Born in 1962 in Rwanda, Nyamwasa grew up in refugee camps in Uganda and earned a law degree in Makerere University. He later joined Yoweri Museveni’s National Resistance Army in January 1986 and served as a Ugandan military officer before 1990. He contributed to the creation of the Rwandan Patriotic Front (RPF) in the late 1980s and was considered the central figure in the military during the RPF campaign and the post genocidal period, when he oversaw anti-insurgency campaigns in the country’s north-west.

He fled to South Africa from India on 28 February 2010 and sought exile there. The Rwandan government later stated that he may have been working with Colonel Patrick Karegeya, another former intelligence head who was living in exile in South Africa.Nyamwasa is accused of involvement in acts of terrorism in Rwanda, including three grenade attacks in Kigali on 19 February 2010, but was not arrested in South Africa due to a lack of extradition treaties between the two countries and evidence.
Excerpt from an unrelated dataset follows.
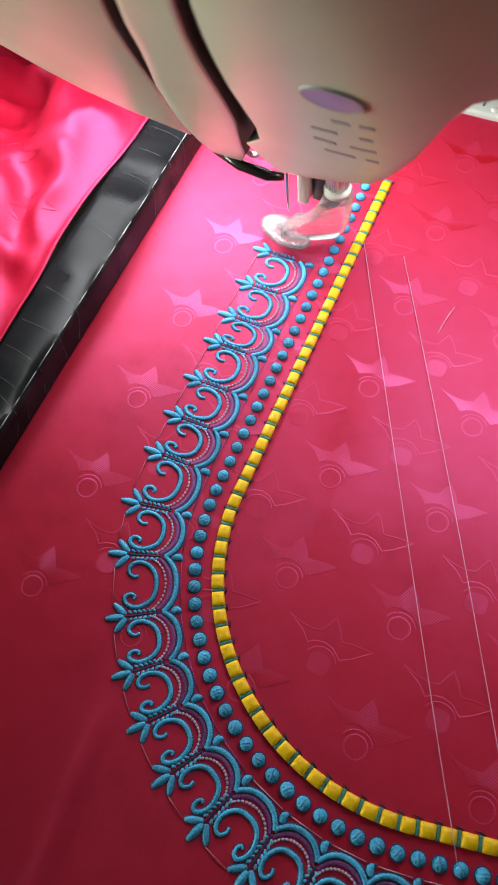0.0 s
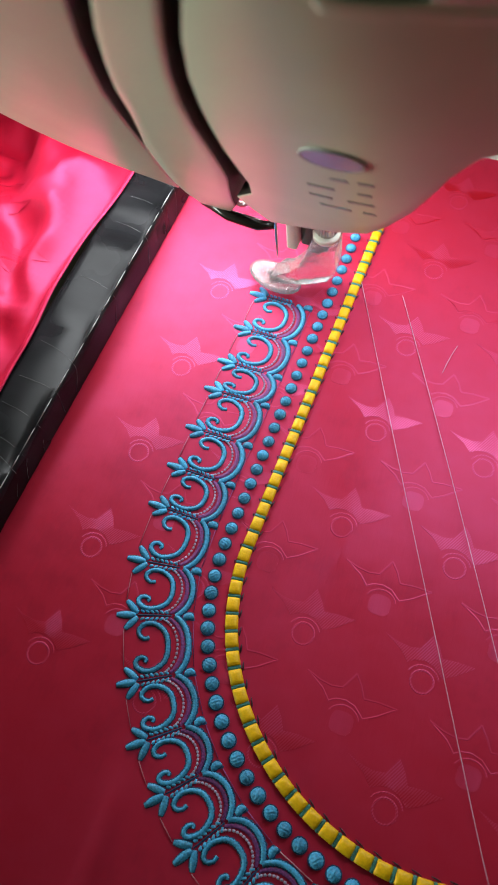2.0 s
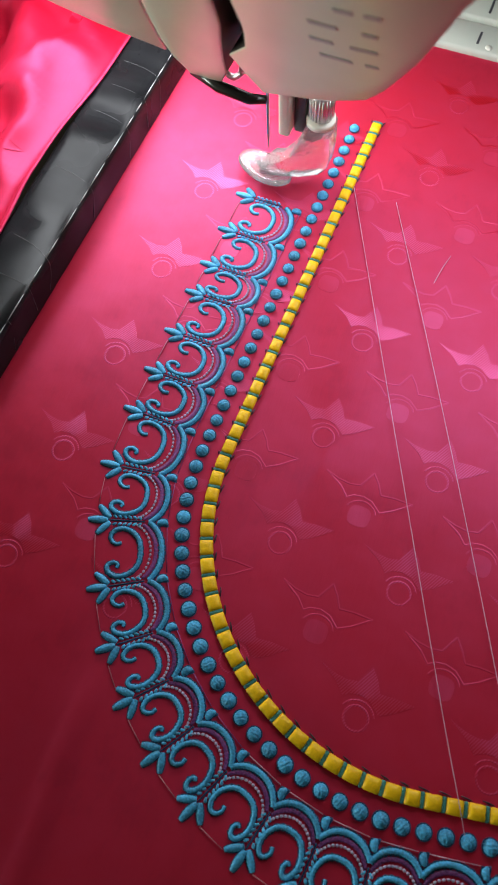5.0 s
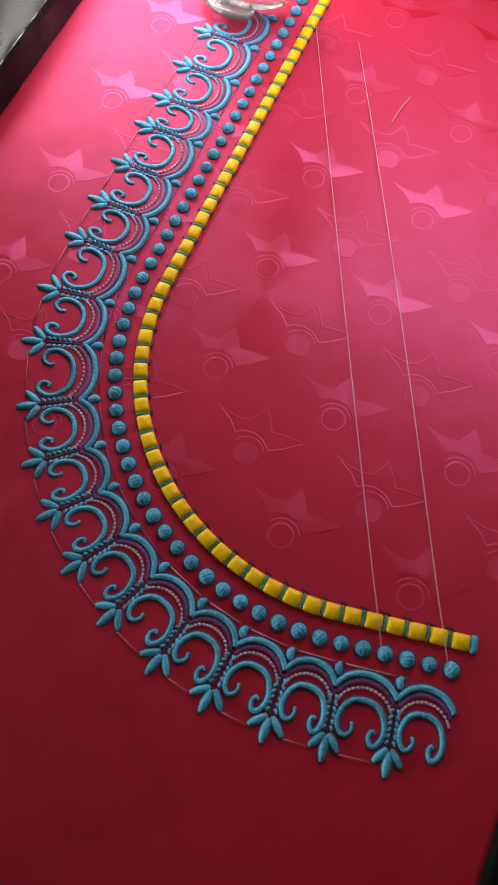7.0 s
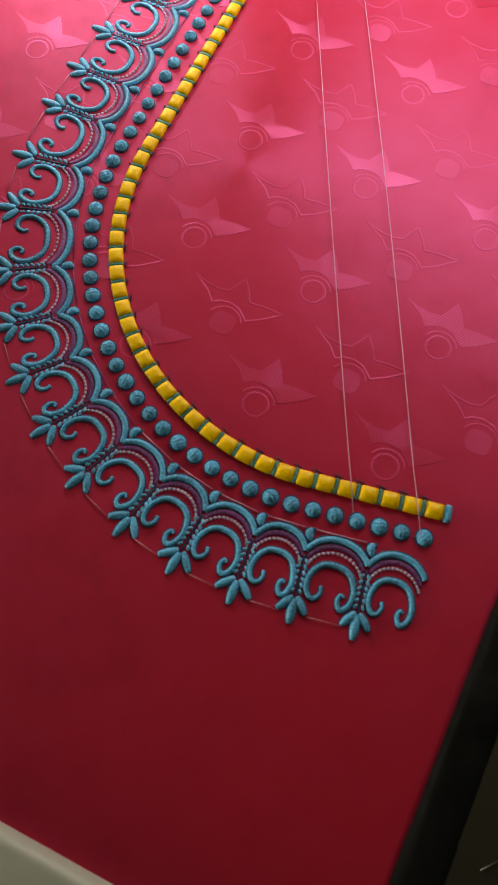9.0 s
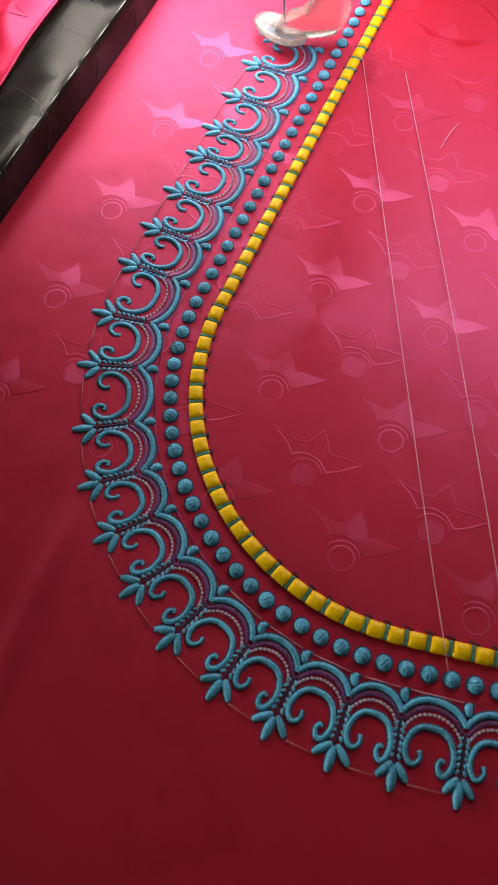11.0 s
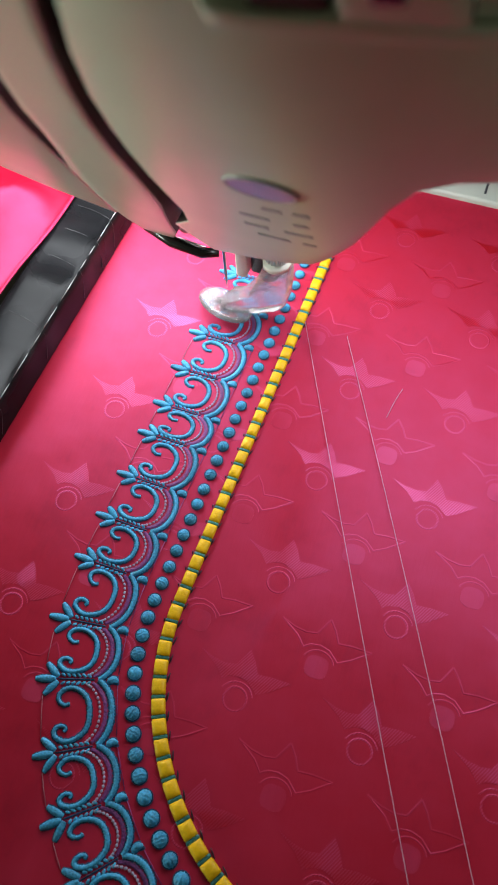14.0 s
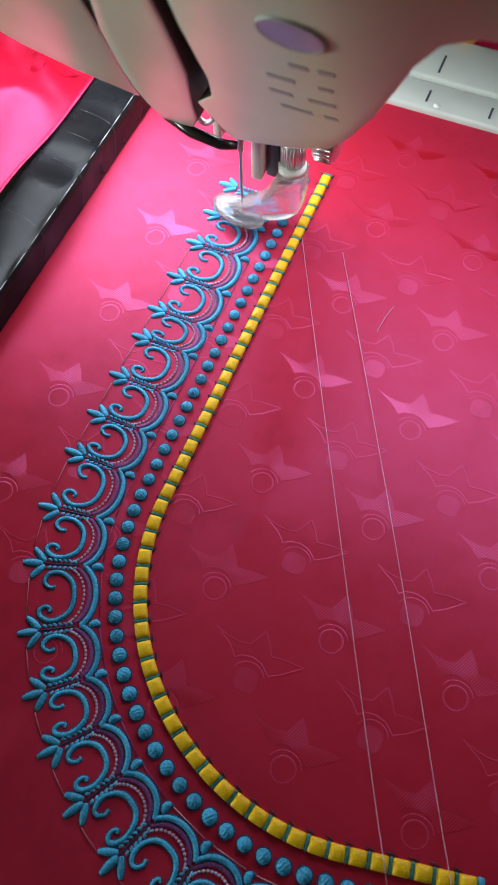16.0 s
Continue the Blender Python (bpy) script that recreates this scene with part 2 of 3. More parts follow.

In June 2010, Brigadier General Jean Bosco Kazura, head of the Rwandese Association Football Federation, traveled to South Africa to see the World Cup and allegedly contacted Nyamwasa. Kazura was recalled and placed under arrest, although an army spokesman said this was purely because he had failed to obtain permission to travel.

Nyamwasa was shot in the stomach in Johannesburg, South Africa on 19 June 2010. Several people arrested after the shooting were found to be Rwandan.

The RNC leader was recorded to have said that Kagame wants him dead because he challenges his dictatorial views. Nyamwasa’s wife stated that the attack was politically motivated. Al-Jazeera reported that “Rosette Nyamwasa said they were in the parking lot of their home and a man came to the side of the car with a pistol and shot at her husband who managed to get out of the car and then there was a scuffle. The driver of the car then chased the assailant away.”

Jean-Léonard Rugambage, a Rwandan journalist who investigated the attempt on Nyamwasa’s life, was murdered a few days later in Kigali.

In 2011, the Military High Court in Kigali condemned him along three others for terrorist acts, threat to state security and public order. He was stripped of his military rank, disgracefully removed from the army and sentenced to 24 years in prison. All four men were tried in absentia.